I was thrilled when I heard he was back in our district. I am incredibly disheartened at this attack of his character and ethic. I fear we are teaching the students to undermine the administration. He was around long before children were being empowered with very little knowledge, long before no child gets left behind and long before Vernon had the need to take any security measures.
When I was in 10th grade at VTHS, we had a walk-out because some teachers were being laid off due to budget cuts. As soon as we stepped outside, we were told, over the loudspeaker in no uncertain terms that if we did not return to our classes we would be suspended for 10 days.
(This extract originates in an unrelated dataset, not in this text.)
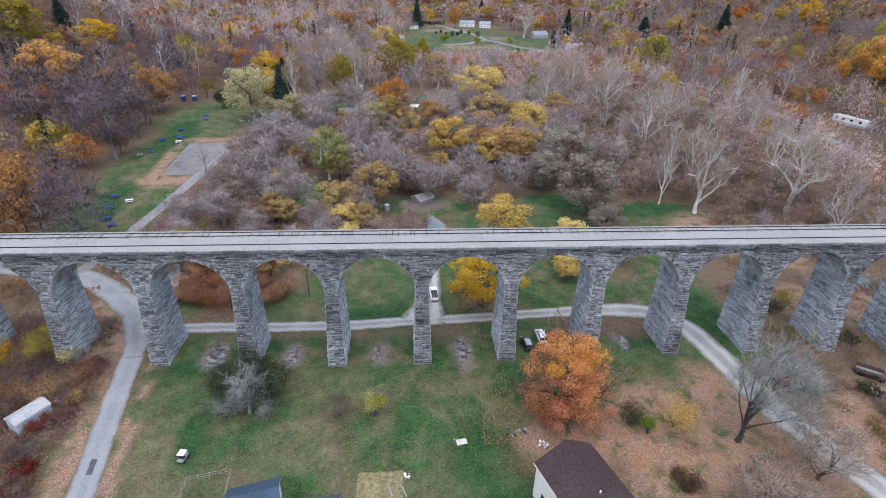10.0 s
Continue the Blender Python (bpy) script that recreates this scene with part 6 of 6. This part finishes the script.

Today, the kids get to hang out on the football field all day. Has anyone advised our children that if the current vice principal had been given the position of principal, it would no longer be in her job description to tend to the students as much? And please, give me a break about a “hostile” work environment. If you want to talk about a truly hostile work environment, speak to a Veteran. I once worked at the Special Services office many years ago. The Child Study Team joined forces, united to send a message to the Board about the conditions in our office…we sometimes were without hand soap in our bathroom…seriously.
I went to see Eric Clapton recently. As I stared down at the stage watching him play his guitar I was in awe. I just thought to myself, my God, all that history sitting there in that one person – I’m in the same room with a man who knew Jimmy Hendrix, Janis Joplin, Stevie Ray Vaugh – George Harrison, I mean the list goes on and on. Now, I am not comparing the administration to Eric Clapton. My point is, they too have a lot of history; Mr. Iannacone, Mr. Chintala, Maureen McCall, Dr. Podorf, Mr. Paskey…that list, too, goes on and on.
Now, please, get off their backs and let them do their jobs. They too, will be aging out soon.